Give a count of the lines below that have the string "scene" in them, with no other words.

» **DATA EXCERPTS**:

#####

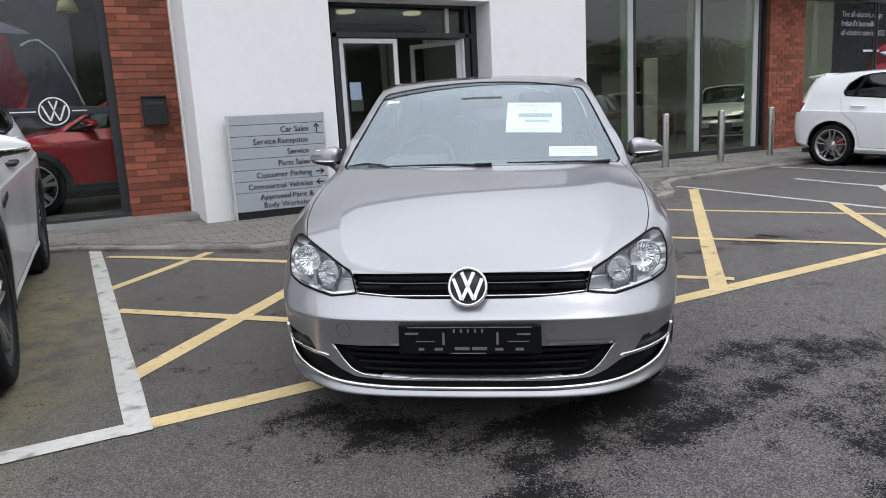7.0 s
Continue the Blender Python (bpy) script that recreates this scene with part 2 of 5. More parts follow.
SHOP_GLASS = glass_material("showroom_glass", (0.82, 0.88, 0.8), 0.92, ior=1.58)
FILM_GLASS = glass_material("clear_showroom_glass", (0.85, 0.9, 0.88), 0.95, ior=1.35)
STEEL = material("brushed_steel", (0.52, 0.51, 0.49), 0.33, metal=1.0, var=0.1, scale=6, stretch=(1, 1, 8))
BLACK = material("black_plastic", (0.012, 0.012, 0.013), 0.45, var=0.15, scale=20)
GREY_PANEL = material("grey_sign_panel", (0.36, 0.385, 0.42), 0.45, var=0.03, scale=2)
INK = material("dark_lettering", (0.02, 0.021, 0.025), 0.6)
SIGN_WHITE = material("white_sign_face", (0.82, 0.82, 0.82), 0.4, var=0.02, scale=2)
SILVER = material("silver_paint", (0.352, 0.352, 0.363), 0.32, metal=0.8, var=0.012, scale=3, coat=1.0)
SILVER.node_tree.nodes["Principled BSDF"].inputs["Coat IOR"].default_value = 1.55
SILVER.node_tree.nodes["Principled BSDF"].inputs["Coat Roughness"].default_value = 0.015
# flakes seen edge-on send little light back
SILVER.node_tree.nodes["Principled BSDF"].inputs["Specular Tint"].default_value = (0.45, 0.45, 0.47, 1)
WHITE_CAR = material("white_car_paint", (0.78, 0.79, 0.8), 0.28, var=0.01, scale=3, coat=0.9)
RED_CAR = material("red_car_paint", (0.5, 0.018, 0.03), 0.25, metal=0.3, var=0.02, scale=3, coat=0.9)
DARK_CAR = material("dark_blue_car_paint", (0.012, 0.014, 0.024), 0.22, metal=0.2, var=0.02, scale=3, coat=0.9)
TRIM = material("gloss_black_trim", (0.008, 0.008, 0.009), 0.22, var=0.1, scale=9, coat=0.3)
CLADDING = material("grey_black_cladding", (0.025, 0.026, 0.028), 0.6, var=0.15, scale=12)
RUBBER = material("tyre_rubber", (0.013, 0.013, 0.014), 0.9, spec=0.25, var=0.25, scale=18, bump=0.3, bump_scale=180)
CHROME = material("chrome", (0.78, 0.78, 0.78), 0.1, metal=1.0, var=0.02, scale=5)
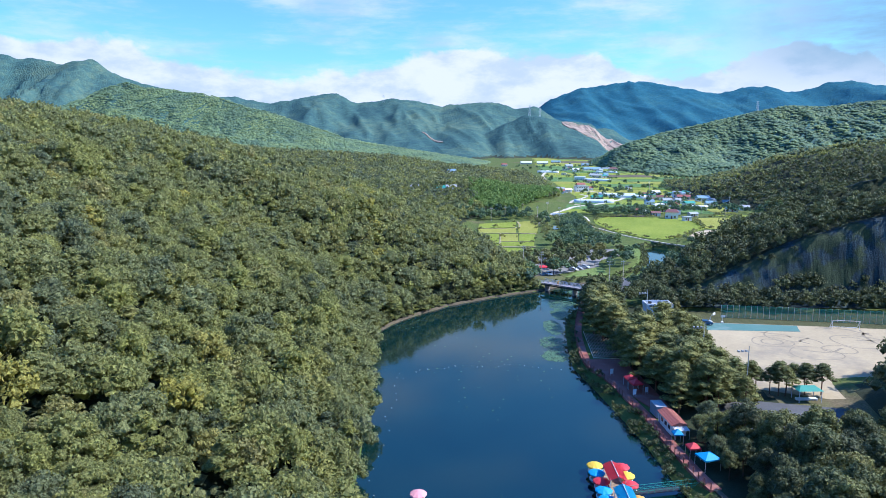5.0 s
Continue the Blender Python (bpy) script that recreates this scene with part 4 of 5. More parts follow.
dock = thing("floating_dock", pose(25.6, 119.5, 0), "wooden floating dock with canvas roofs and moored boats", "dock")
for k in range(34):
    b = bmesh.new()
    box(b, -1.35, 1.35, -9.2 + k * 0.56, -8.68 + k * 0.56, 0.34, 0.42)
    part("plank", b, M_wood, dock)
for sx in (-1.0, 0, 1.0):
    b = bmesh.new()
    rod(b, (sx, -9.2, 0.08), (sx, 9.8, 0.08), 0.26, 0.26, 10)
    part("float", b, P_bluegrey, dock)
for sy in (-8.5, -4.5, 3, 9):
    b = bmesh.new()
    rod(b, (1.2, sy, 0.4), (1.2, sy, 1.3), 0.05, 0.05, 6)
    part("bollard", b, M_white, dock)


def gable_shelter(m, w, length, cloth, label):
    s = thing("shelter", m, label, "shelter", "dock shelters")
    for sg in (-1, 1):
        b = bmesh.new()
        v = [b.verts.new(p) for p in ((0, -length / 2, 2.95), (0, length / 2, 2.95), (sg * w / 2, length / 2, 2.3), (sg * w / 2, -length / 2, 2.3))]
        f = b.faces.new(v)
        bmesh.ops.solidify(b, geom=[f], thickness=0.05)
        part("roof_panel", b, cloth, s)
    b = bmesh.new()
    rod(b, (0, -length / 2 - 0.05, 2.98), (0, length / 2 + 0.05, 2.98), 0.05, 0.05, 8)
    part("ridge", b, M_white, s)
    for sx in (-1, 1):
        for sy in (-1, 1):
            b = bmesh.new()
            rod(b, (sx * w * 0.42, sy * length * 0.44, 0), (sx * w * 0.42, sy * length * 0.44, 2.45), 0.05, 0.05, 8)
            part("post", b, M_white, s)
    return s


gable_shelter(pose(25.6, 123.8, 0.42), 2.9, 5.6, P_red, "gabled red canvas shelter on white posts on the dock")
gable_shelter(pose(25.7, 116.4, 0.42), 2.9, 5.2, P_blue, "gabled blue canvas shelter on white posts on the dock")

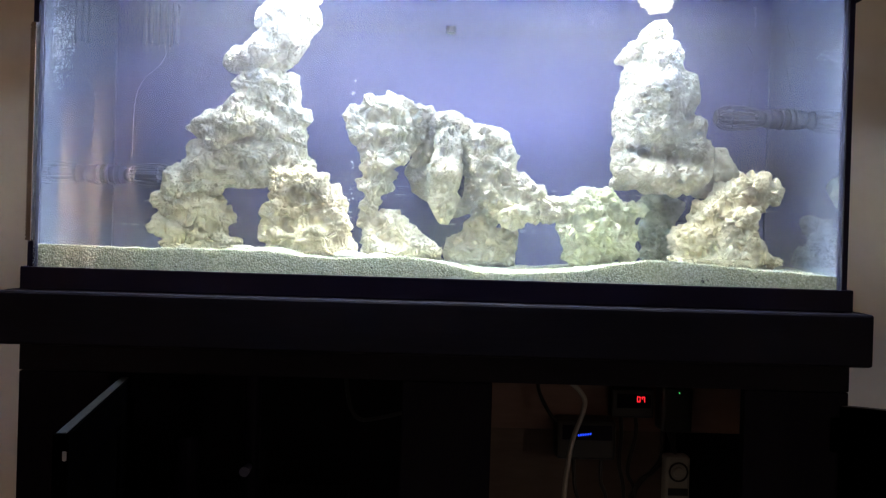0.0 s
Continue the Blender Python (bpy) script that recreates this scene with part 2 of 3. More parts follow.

#####

» **RESPONSE FOR THIS EXERCISE**: 3